Wiener Filters in Gaussian Mixture Signal Estimation with Infinity-Norm Error

Consider the estimation of a signal ${\bf x}\in\mathbb{R}^N$ from noisy observations ${\bf r=x+z}$, where the input~${\bf x}$ is generated by an independent and identically distributed (i.i.d.) Gaussian mixture source, and ${\bf z}$ is additive white Gaussian noise (AWGN) in parallel Gaussian channels. Typically, the $\ell2$-norm error (squared error) is used to quantify the performance of the estimation process. In contrast, we consider the $\ell\infty$-norm error (worst case error).

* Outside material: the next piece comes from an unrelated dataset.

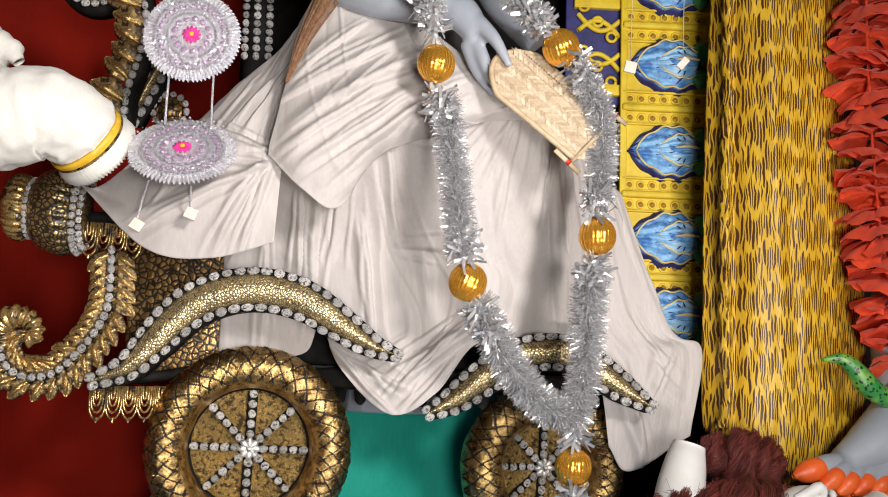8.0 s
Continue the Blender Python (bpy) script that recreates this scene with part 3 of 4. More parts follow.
def creases(seed, count, amp, width=(0.012, 0.035), slope=0.3, sag=0.0):
    """A random set of folds across a cloth, with fine wrinkles."""
    rnd = random.Random(seed)
    lines = [(rnd.uniform(0, 1), rnd.uniform(-slope, slope), rnd.uniform(*width), rnd.uniform(0.4, 1) * amp * rnd.choice((1, 1, -0.7)), rnd.uniform(-0.3, 0.6), rnd.uniform(0.5, 1.3)) for _ in range(count)]

    def folds(s, r):
        h = 0.0
        for c, k, w, a, r0, r1 in lines:
            if r0 < r < r1:
                x = (s - c - k * (r - 0.5) - 0.02 * math.sin(r * 7 + c * 20)) / w
                if -3 < x < 3:
                    fade = min(1, (r - r0) / 0.2, (r1 - r) / 0.2)
                    h += a * fade * math.exp(-x * x) * (1 if x > 0 else 0.8)
        return h + 0.35 * amp * noise.noise(Vector((s * 9 + seed, r * 4, seed))) + 0.10 * amp * noise.noise(Vector((s * 40, r * 22, seed))) + sag * math.sin(math.pi * s)
    return folds


drape = thing("white_drapery", "crumpled off-white cotton cloth draped over the lap and chariot", "cloth")
skirt_folds = creases(3, 18, 0.006, (0.004, 0.013), 0.14)
SKIRT_PLEATS = [(-0.322, 1.508, -0.326, 1.296, 0.022, 0.05), (-0.273, 1.486, -0.276, 1.106, 0.018, 0.06), (-0.195, 1.547, -0.239, 1.316, 0.016, -0.05), (-0.141, 1.434, -0.095, 1.129, 0.022, 0.08),
                (-0.078, 1.652, -0.034, 1.389, 0.020, 0.06), (-0.034, 1.386, 0.08, 1.377, 0.020, -0.05), (-0.149, 1.599, -0.071, 1.686, 0.018, 0.05), (-0.03, 1.679, 0.094, 1.677, 0.016, -0.04),
                (0.272, 1.786, 0.112, 1.61, 0.014, 0.05), (0.28, 1.778, 0.196, 1.564, 0.014, 0.04), (0.289, 1.77, 0.248, 1.45, 0.014, 0.05), (-0.42, 1.42, -0.43, 1.08, 0.014, 0.06)]
SKIRT_PLEATS += [(0.374, 1.689, 0.354, 1.455, 0.014, 0.05), (0.391, 1.656, 0.457, 1.166, 0.022, -0.10), (0.441, 1.642, 0.546, 1.201, 0.018, 0.08), (0.506, 1.729, 0.609, 1.416, 0.016, 0.06),
                 (-0.236, 1.108, -0.038, 0.918, 0.022, 0.04), (-0.187, 1.078, 0.007, 0.975, 0.018, 0.04), (-0.024, 0.974, 0.19, 1.212, 0.026, 0.05), (-0.042, 1.02, 0.176, 1.171, 0.024, 0.04),
                 (0.017, 0.928, 0.131, 1.058, 0.016, 0.03), (-0.107, 1.049, 0.002, 1.117, 0.018, 0.04), (0.03, 1.36, 0.06, 1.20, 0.012, 0.07), (0.16, 1.50, 0.20, 1.32, 0.012, 0.09)]
LAP_PLEATS = [(-0.032, 1.931, -0.342, 1.742, 0.020, 0.06), (-0.006, 1.853, -0.322, 1.65, 0.024, 0.06), (-0.057, 1.787, -0.348, 1.587, 0.020, 0.05), (-0.01, 1.758, -0.286, 1.544, 0.022, 0.05),
              (-0.001, 1.711, -0.232, 1.5, 0.020, 0.05), (-0.156, 1.957, -0.331, 1.806, 0.020, 0.06), (-0.007, 1.688, -0.192, 1.464, 0.014, 0.04), (-0.076, 1.881, -0.204, 1.702, 0.012, 0.03), (0.12, 1.80, -0.02, 1.70, 0.014, 0.04)]
APRON_PLEATS = [(-0.374, 1.597, -0.628, 1.705, 0.020, -0.05), (-0.373, 1.581, -0.681, 1.591, 0.018, 0.05), (-0.38, 1.573, -0.518, 1.333, 0.024, 0.06), (-0.377, 1.565, -0.447, 1.336, 0.022, 0.05), (-0.379, 1.557, -0.726, 1.386, 0.020, 0.06),
                (-0.371, 1.813, -0.405, 1.604, 0.022, -0.05), (-0.348, 1.945, -0.455, 1.665, 0.020, -0.05), (-0.404, 1.844, -0.517, 1.662, 0.018, -0.05), (-0.483, 1.857, -0.597, 1.706, 0.016, -0.05)]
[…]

For this error metric, we prove that, in an asymptotic setting where the signal dimension $N\to\infty$, the $\ell\infty$-norm error always comes from the Gaussian component that has the largest variance, and the Wiener filter asymptotically achieves the optimal expected $\ell\infty$-norm error. The i.i.d. Gaussian mixture case is easily applicable to i.i.d. Bernoulli-Gaussian distributions, which are often used to model sparse signals. Finally, our results can be extended to linear mixing systems with i.i.d. Gaussian mixture inputs, in settings where a linear mixing system can be decoupled to parallel Gaussian channels.